私は、自宅の音すら客観的に聞かなければならない。良くなったと喜んでいる場合ではないのだ。
大変な事だが、それが私の仕事だ。
実は、私は自宅で満足などしたことが一度もない。
言い方をかえるならば、そんな暇はない。
それが生業にすると言うことだ。
自分のシステムはむしろ、研究とその後の変化を理解し、引き出しに入れておき、お客様へ提供する、だから、自分のシステムは、そこそこに鳴っていれば私は良いのだ、でも有難い事にみんな聞いて驚く、私は色々やった事に対しての、変化と答えを知りたい訳だ、お客様のシステムをその人が鳴らしたいように、押し付けがましくなく、その人のベストにして差し上げるのが、プロフェッショナルだと私は思う。
だから、ウエスタンスピリッツの仕事には、固有の音や音決めのパターンは存在しないが、上手く鳴ってみると、やり方は違えど、どれも似たような音に仕上がるから不思議である。
その音は、お客様自身がこれで良しと決めた音だ。
だから、みんな本当はパソコンソフトを使わなくても、自分の音をしっかり持っているのだと思う、ただ、その方法とこちらへの伝え方を知らないだけだと思う。
私はいつも、前に終わった現場は音も含め頭から除外する、総て、一つとして同じようなやり方もケーブルの作り方もない。
しかし良い音の定義は私の頭の中にセンスとしてあり、それは言葉で伝える事は絶対に出来ない。

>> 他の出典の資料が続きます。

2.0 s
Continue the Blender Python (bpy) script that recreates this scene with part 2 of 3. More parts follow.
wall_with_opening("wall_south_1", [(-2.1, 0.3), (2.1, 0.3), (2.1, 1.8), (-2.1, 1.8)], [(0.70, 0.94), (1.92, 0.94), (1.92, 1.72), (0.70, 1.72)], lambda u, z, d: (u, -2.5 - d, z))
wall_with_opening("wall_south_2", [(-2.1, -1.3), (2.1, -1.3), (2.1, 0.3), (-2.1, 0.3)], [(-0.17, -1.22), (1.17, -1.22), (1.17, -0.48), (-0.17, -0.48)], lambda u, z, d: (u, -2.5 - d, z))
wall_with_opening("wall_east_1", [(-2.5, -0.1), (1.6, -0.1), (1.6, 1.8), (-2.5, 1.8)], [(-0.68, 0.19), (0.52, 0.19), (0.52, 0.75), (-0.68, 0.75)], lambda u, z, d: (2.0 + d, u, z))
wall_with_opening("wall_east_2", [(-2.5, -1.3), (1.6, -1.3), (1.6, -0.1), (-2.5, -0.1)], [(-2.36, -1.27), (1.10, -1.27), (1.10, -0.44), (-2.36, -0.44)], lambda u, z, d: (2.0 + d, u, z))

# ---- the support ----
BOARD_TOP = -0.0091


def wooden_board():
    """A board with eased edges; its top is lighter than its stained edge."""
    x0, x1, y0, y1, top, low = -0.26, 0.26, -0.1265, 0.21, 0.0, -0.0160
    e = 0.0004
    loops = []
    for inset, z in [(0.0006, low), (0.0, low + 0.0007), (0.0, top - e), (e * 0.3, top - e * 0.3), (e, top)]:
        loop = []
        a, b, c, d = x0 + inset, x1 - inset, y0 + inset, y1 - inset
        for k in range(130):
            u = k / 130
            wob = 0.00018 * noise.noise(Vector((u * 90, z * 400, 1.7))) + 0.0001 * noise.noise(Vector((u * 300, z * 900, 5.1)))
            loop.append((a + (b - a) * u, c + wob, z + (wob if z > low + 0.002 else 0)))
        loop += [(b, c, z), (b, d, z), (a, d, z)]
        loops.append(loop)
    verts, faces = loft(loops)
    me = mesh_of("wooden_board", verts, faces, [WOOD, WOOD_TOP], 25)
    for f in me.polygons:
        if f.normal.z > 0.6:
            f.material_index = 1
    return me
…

今書いていてもそれに気付く、文章は上手く伝わらないと。
私にも分からないからだ。だから私に、みんなやってるけど、これってどうなんだろう?と言う質問は意味がない。
ご心配なく。
でも、オーディオは心だ、生業にすると難しいのだ。オーディオは余程酷い組合せにでもなってない限り、良い音になる筈だ。
そして最後、オーディオはやはり部屋が肝心だ。